= WHAT YOU NEED TO DO =
Would you restate all the data that follows, word for word?
[BEGIN]
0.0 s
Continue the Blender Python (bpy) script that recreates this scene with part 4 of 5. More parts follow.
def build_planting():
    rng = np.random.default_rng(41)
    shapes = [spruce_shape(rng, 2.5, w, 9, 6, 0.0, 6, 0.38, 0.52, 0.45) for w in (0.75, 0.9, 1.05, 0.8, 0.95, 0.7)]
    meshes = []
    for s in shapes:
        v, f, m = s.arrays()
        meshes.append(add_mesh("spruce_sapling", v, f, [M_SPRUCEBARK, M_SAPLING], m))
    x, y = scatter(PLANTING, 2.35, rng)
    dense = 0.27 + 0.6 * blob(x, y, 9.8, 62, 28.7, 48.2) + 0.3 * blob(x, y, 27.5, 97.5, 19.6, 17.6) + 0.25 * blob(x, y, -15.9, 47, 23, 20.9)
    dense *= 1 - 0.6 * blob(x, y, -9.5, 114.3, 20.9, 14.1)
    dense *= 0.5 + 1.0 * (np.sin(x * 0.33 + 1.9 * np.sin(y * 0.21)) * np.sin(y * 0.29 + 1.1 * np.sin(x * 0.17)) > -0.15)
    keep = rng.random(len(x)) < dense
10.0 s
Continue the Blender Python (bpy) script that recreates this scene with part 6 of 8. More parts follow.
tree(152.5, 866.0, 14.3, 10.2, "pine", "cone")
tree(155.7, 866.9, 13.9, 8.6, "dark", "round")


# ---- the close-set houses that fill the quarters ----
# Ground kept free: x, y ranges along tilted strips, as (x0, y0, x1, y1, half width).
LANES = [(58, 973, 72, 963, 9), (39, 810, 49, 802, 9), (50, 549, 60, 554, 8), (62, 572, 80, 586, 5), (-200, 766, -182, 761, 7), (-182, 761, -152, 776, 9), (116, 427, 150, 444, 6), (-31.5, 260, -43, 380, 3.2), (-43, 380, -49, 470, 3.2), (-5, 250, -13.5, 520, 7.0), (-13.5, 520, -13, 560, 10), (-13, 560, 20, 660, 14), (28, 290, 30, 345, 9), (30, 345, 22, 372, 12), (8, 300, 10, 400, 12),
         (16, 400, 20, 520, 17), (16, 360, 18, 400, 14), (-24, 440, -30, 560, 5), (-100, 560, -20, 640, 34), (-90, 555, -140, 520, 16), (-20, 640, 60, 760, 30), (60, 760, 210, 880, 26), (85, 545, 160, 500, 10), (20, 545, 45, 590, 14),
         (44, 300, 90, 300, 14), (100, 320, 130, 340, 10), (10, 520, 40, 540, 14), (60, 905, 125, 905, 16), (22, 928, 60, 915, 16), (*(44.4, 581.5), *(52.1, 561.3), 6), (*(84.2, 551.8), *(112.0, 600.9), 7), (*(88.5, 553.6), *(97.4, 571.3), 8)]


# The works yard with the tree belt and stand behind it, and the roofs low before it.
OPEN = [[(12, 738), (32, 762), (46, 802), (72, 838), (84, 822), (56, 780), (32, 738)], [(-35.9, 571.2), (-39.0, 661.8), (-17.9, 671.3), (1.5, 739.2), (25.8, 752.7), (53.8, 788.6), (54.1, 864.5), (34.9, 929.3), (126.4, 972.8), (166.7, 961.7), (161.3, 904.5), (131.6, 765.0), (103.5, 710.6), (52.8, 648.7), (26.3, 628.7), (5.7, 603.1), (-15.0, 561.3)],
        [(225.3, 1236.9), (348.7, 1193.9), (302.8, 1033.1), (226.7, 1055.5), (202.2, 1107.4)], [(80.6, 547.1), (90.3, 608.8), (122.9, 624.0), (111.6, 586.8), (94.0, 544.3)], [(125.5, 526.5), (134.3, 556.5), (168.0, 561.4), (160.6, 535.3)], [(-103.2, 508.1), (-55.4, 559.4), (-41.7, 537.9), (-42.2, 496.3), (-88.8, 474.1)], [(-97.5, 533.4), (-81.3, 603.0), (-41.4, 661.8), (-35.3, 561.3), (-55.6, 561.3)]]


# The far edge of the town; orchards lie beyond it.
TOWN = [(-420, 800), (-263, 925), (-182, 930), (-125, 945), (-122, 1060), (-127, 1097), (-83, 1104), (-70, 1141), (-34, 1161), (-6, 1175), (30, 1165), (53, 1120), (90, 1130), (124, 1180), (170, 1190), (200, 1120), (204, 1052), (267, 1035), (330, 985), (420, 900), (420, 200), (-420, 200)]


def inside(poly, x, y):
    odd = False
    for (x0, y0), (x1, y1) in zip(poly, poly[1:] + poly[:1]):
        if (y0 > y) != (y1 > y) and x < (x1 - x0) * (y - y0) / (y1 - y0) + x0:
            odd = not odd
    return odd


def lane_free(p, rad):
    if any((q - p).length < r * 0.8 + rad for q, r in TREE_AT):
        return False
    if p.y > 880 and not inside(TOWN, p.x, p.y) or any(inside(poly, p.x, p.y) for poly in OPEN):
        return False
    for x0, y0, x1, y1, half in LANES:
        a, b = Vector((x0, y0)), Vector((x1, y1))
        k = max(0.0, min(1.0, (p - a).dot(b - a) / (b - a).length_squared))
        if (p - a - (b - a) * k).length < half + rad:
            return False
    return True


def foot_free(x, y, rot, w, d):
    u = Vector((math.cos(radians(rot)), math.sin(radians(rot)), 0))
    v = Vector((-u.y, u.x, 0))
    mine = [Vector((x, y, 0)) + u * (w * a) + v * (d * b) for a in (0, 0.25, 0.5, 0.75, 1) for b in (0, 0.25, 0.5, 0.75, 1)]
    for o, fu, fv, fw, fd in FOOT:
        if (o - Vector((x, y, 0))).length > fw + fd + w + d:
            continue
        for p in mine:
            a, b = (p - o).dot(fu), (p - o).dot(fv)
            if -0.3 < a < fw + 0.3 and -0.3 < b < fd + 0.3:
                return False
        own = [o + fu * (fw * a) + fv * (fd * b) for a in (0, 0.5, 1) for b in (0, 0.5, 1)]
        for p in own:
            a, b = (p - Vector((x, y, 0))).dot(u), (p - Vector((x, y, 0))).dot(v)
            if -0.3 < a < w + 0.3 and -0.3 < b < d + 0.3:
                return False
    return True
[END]
= FULL RESPONSE =
0.0 s
Continue the Blender Python (bpy) script that recreates this scene with part 4 of 5. More parts follow.
def build_planting():
    rng = np.random.default_rng(41)
    shapes = [spruce_shape(rng, 2.5, w, 9, 6, 0.0, 6, 0.38, 0.52, 0.45) for w in (0.75, 0.9, 1.05, 0.8, 0.95, 0.7)]
    meshes = []
    for s in shapes:
        v, f, m = s.arrays()
        meshes.append(add_mesh("spruce_sapling", v, f, [M_SPRUCEBARK, M_SAPLING], m))
    x, y = scatter(PLANTING, 2.35, rng)
    dense = 0.27 + 0.6 * blob(x, y, 9.8, 62, 28.7, 48.2) + 0.3 * blob(x, y, 27.5, 97.5, 19.6, 17.6) + 0.25 * blob(x, y, -15.9, 47, 23, 20.9)
    dense *= 1 - 0.6 * blob(x, y, -9.5, 114.3, 20.9, 14.1)
    dense *= 0.5 + 1.0 * (np.sin(x * 0.33 + 1.9 * np.sin(y * 0.21)) * np.sin(y * 0.29 + 1.1 * np.sin(x * 0.17)) > -0.15)
    keep = rng.random(len(x)) < dense
10.0 s
Continue the Blender Python (bpy) script that recreates this scene with part 6 of 8. More parts follow.
tree(152.5, 866.0, 14.3, 10.2, "pine", "cone")
tree(155.7, 866.9, 13.9, 8.6, "dark", "round")


# ---- the close-set houses that fill the quarters ----
# Ground kept free: x, y ranges along tilted strips, as (x0, y0, x1, y1, half width).
LANES = [(58, 973, 72, 963, 9), (39, 810, 49, 802, 9), (50, 549, 60, 554, 8), (62, 572, 80, 586, 5), (-200, 766, -182, 761, 7), (-182, 761, -152, 776, 9), (116, 427, 150, 444, 6), (-31.5, 260, -43, 380, 3.2), (-43, 380, -49, 470, 3.2), (-5, 250, -13.5, 520, 7.0), (-13.5, 520, -13, 560, 10), (-13, 560, 20, 660, 14), (28, 290, 30, 345, 9), (30, 345, 22, 372, 12), (8, 300, 10, 400, 12),
         (16, 400, 20, 520, 17), (16, 360, 18, 400, 14), (-24, 440, -30, 560, 5), (-100, 560, -20, 640, 34), (-90, 555, -140, 520, 16), (-20, 640, 60, 760, 30), (60, 760, 210, 880, 26), (85, 545, 160, 500, 10), (20, 545, 45, 590, 14),
         (44, 300, 90, 300, 14), (100, 320, 130, 340, 10), (10, 520, 40, 540, 14), (60, 905, 125, 905, 16), (22, 928, 60, 915, 16), (*(44.4, 581.5), *(52.1, 561.3), 6), (*(84.2, 551.8), *(112.0, 600.9), 7), (*(88.5, 553.6), *(97.4, 571.3), 8)]


# The works yard with the tree belt and stand behind it, and the roofs low before it.
OPEN = [[(12, 738), (32, 762), (46, 802), (72, 838), (84, 822), (56, 780), (32, 738)], [(-35.9, 571.2), (-39.0, 661.8), (-17.9, 671.3), (1.5, 739.2), (25.8, 752.7), (53.8, 788.6), (54.1, 864.5), (34.9, 929.3), (126.4, 972.8), (166.7, 961.7), (161.3, 904.5), (131.6, 765.0), (103.5, 710.6), (52.8, 648.7), (26.3, 628.7), (5.7, 603.1), (-15.0, 561.3)],
        [(225.3, 1236.9), (348.7, 1193.9), (302.8, 1033.1), (226.7, 1055.5), (202.2, 1107.4)], [(80.6, 547.1), (90.3, 608.8), (122.9, 624.0), (111.6, 586.8), (94.0, 544.3)], [(125.5, 526.5), (134.3, 556.5), (168.0, 561.4), (160.6, 535.3)], [(-103.2, 508.1), (-55.4, 559.4), (-41.7, 537.9), (-42.2, 496.3), (-88.8, 474.1)], [(-97.5, 533.4), (-81.3, 603.0), (-41.4, 661.8), (-35.3, 561.3), (-55.6, 561.3)]]


# The far edge of the town; orchards lie beyond it.
TOWN = [(-420, 800), (-263, 925), (-182, 930), (-125, 945), (-122, 1060), (-127, 1097), (-83, 1104), (-70, 1141), (-34, 1161), (-6, 1175), (30, 1165), (53, 1120), (90, 1130), (124, 1180), (170, 1190), (200, 1120), (204, 1052), (267, 1035), (330, 985), (420, 900), (420, 200), (-420, 200)]


def inside(poly, x, y):
    odd = False
    for (x0, y0), (x1, y1) in zip(poly, poly[1:] + poly[:1]):
        if (y0 > y) != (y1 > y) and x < (x1 - x0) * (y - y0) / (y1 - y0) + x0:
            odd = not odd
    return odd


def lane_free(p, rad):
    if any((q - p).length < r * 0.8 + rad for q, r in TREE_AT):
        return False
    if p.y > 880 and not inside(TOWN, p.x, p.y) or any(inside(poly, p.x, p.y) for poly in OPEN):
        return False
    for x0, y0, x1, y1, half in LANES:
        a, b = Vector((x0, y0)), Vector((x1, y1))
        k = max(0.0, min(1.0, (p - a).dot(b - a) / (b - a).length_squared))
        if (p - a - (b - a) * k).length < half + rad:
            return False
    return True


def foot_free(x, y, rot, w, d):
    u = Vector((math.cos(radians(rot)), math.sin(radians(rot)), 0))
    v = Vector((-u.y, u.x, 0))
    mine = [Vector((x, y, 0)) + u * (w * a) + v * (d * b) for a in (0, 0.25, 0.5, 0.75, 1) for b in (0, 0.25, 0.5, 0.75, 1)]
    for o, fu, fv, fw, fd in FOOT:
        if (o - Vector((x, y, 0))).length > fw + fd + w + d:
            continue
        for p in mine:
            a, b = (p - o).dot(fu), (p - o).dot(fv)
            if -0.3 < a < fw + 0.3 and -0.3 < b < fd + 0.3:
                return False
        own = [o + fu * (fw * a) + fv * (fd * b) for a in (0, 0.5, 1) for b in (0, 0.5, 1)]
        for p in own:
            a, b = (p - Vector((x, y, 0))).dot(u), (p - Vector((x, y, 0))).dot(v)
            if -0.3 < a < w + 0.3 and -0.3 < b < d + 0.3:
                return False
    return True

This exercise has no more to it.